Les allophones de la grande région de Montréal occupent des positions sur le marché du travail nettement moins avantageuses que les anglophones et les francophones. Pendant une bonne partie du 20e siècle, ces derniers ont été concentrés au bas de l’échelle sociale, comme l’avait constaté la Commission royale d’enquête sur le bilinguisme et le biculturalisme (aussi appelée «commission Laurendeau-Dunton») dans les années 1960. De nos jours, ce sont les immigrants de langue maternelle tierce qui se retrouvent en majorité dans les strates sociales les moins favorisées.

Photo Jean-Michel Villanove

Photo Jean-Michel Villanove

Précision de méthode
Une précision s’impose avant d’examiner les données sur la stratification sociale selon l’ethnicité, tirées de la dernière enquête de Statistique Canada menée lors du recensement de 2011. Celles-ci donnent une vue incomplète de la situation des immigrants nés en dehors du pays, car un certain nombre d’entre eux se trouvent dans le groupe linguistique francophone ou anglophone de par leur langue maternelle, comme c’est le cas des Irlandais ou des Français qui ont immigré au Québec, par exemple. Ainsi, en 2015, le Québec a accueilli 45 000 immigrants dont 9 000 étaient de langue maternelle française.

De même, ces données ne permettent pas d’analyser la situation des personnes de la 2e génération d’immigrants, citoyens nés au Québec ou au Canada —parlant le français ou l’anglais en plus d’une tierce langue—, mais qui peuvent être l’objet de discrimination ou rencontrer des difficultés sur le marché du travail à cause de leur appartenance ethnique. C’est le cas en particulier des minorités visibles. Ces personnes peuvent, dans un certain nombre de cas, avoir donné une langue tierce comme langue maternelle même si elles sont nées au Canada.

Cela dit, les données qui suivent donnent cependant une bonne estimation du statut social des personnes issues de l’immigration dans la région montréalaise, même si nous ne pouvons pas généraliser à l’ensemble, ce qui exigerait un travail complémentaire.

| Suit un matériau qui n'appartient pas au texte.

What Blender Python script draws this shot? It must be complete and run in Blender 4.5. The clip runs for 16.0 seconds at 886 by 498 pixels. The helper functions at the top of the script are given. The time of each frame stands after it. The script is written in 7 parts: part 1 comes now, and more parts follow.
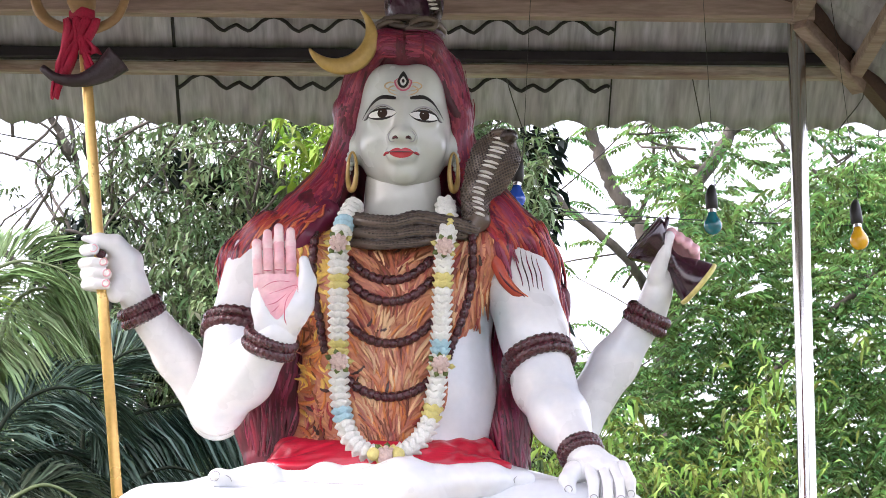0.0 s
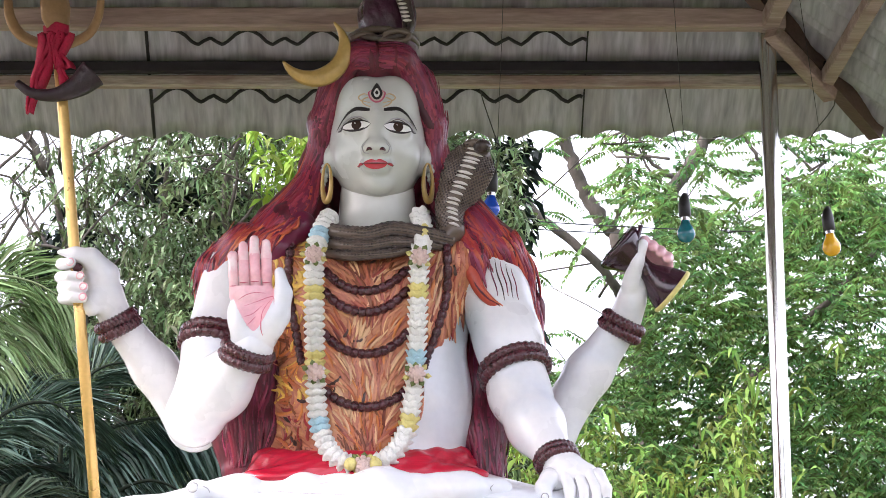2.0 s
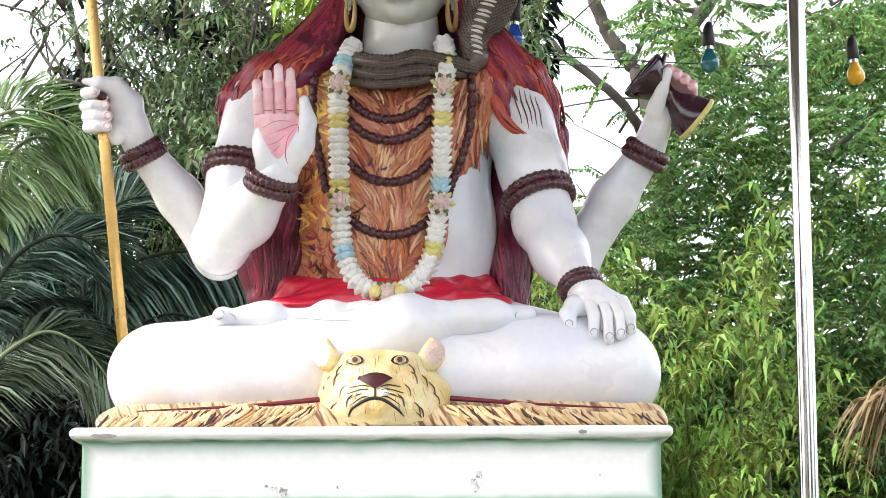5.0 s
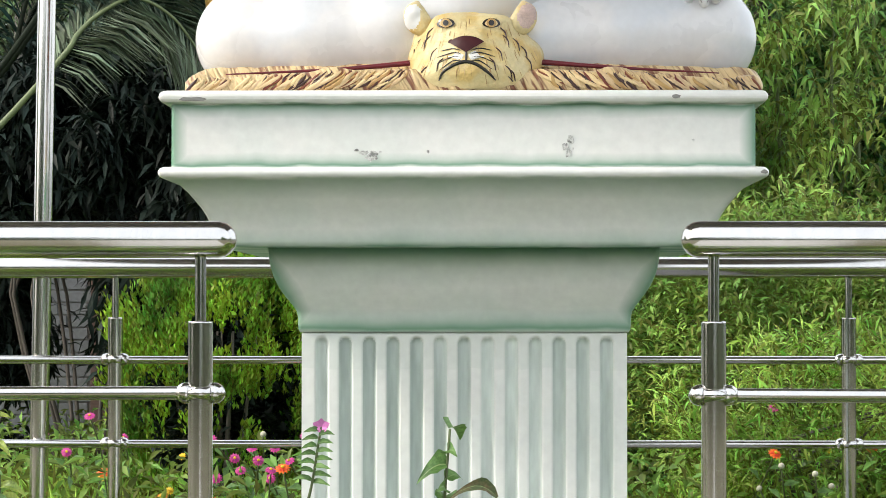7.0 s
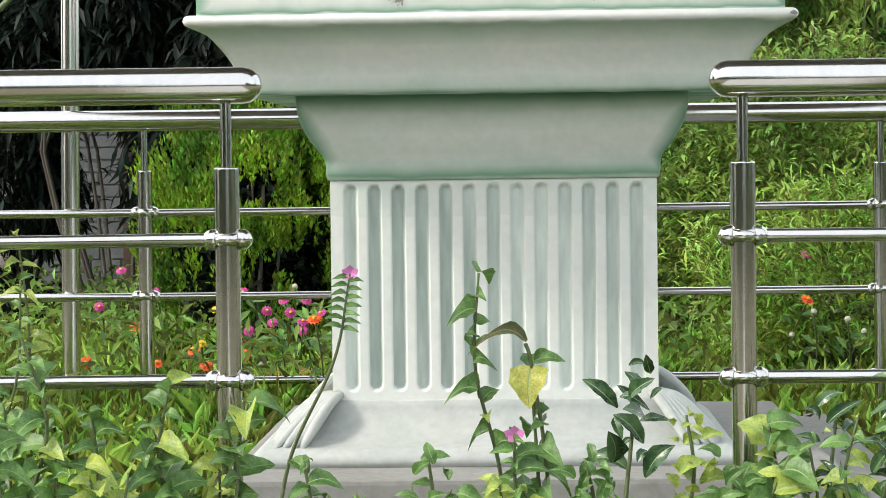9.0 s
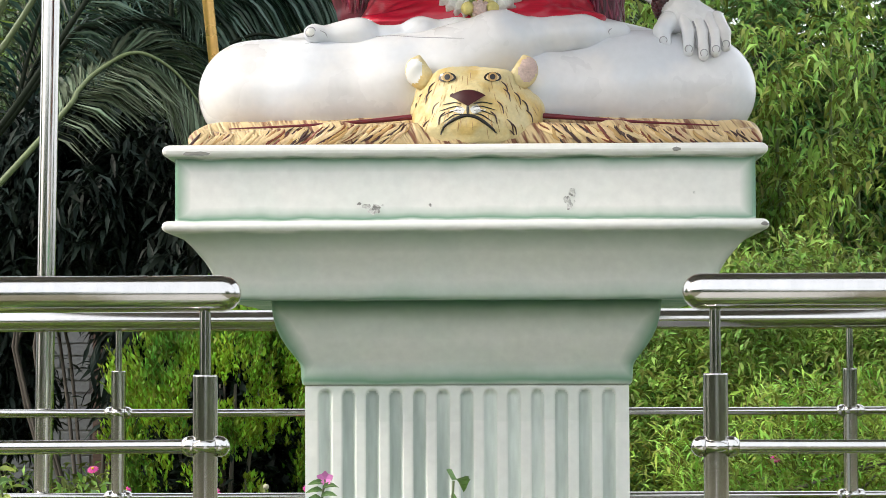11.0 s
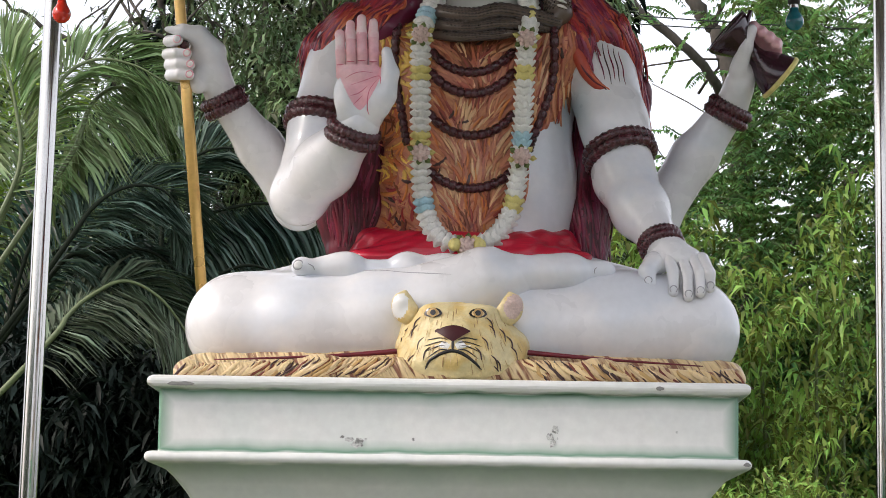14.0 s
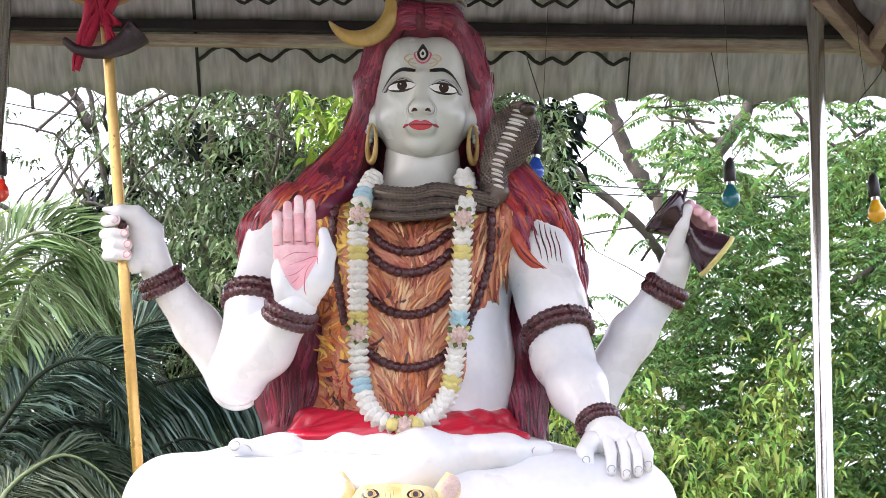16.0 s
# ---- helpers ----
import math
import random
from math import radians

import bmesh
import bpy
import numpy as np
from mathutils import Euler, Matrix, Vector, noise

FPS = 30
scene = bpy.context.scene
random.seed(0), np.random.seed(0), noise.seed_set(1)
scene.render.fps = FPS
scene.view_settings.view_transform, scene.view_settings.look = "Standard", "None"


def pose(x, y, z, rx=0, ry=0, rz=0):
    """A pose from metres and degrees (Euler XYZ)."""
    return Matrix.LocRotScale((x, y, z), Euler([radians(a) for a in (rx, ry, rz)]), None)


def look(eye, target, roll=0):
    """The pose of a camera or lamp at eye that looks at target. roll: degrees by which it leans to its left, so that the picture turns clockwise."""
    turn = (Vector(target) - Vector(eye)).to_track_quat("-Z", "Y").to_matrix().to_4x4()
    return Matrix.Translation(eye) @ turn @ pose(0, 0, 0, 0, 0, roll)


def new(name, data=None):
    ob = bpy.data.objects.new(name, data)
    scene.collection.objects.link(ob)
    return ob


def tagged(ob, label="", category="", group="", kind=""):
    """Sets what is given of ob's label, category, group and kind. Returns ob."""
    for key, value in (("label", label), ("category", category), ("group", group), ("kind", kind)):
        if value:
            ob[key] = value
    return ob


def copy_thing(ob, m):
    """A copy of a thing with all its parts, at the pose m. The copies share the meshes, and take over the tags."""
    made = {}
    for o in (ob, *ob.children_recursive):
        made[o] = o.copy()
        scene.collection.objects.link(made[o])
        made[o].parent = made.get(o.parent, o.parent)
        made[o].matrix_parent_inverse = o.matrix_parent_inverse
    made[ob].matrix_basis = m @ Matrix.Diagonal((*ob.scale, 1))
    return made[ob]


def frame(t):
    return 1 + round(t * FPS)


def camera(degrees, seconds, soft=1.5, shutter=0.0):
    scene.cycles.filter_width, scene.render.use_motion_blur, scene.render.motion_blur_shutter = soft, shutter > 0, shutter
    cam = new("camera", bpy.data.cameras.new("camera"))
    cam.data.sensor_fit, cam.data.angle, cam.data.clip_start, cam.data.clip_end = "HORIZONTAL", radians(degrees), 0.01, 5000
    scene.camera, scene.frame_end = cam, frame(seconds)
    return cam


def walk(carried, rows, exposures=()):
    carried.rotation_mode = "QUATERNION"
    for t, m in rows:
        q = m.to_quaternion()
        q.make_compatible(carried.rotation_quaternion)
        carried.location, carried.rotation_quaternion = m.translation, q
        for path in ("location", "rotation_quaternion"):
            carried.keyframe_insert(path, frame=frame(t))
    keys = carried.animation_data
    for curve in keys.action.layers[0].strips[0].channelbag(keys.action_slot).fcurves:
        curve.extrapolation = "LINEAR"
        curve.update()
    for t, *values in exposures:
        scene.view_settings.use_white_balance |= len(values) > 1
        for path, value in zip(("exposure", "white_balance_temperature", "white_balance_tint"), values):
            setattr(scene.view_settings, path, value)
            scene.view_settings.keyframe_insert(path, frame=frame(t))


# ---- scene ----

La nouvelle stratification ethnique montréalaise
Premier constat, les immigrants de langue maternelle tierce sont nettement moins bien représentés dans les strates sociales supérieures de même qu’au sein des strates sociales typiques des classes moyennes —notamment chez les infirmières et les enseignants— par comparaison avec les francophones et les anglophones qui ont été l’objet de nos analyses dans les billets précédents.

Deuxième constat, les deux tiers des immigrants nés en dehors du Canada et travaillant dans la région montréalaise se trouvent chez les employés de bureau, les employés dans la vente, les employés dans les services ainsi que chez les ouvriers et les cols bleus alors qu’environ la moitié des Montréalais nés sur place sont dans ces mêmes strates sociales. Cela confirme que les statuts sociaux de ces nouveaux arrivants sont moins élevés que ceux des natifs.

La 3e observation porte sur 2 strates sociales en particulier, soit celles des employés de bureau et des professionnels intermédiaires dans lesquelles les travailleurs de langue maternelle tierce sont en proportion nettement moins plus faible, ce qui exige un mot d’explication. Les emplois dans ces 2 strates sociales demandent souvent des qualifications spécifiques que les nouveaux arrivants n’ont pas, comme le diplôme requis pour pouvoir enseigner, un permis de pratique professionnelle, des connaissances en informatique ou encore une certaine familiarité avec les organisations et les sociétés susceptibles de les employer (grandes banques, sièges sociaux, municipalités, établissements d’enseignement et organisations gouvernementales). On a ainsi souvent déploré la faible représentation des minorités ethniques et visibles dans la fonction publique québécoise dont les règles de recrutement par concours sont souvent complexes.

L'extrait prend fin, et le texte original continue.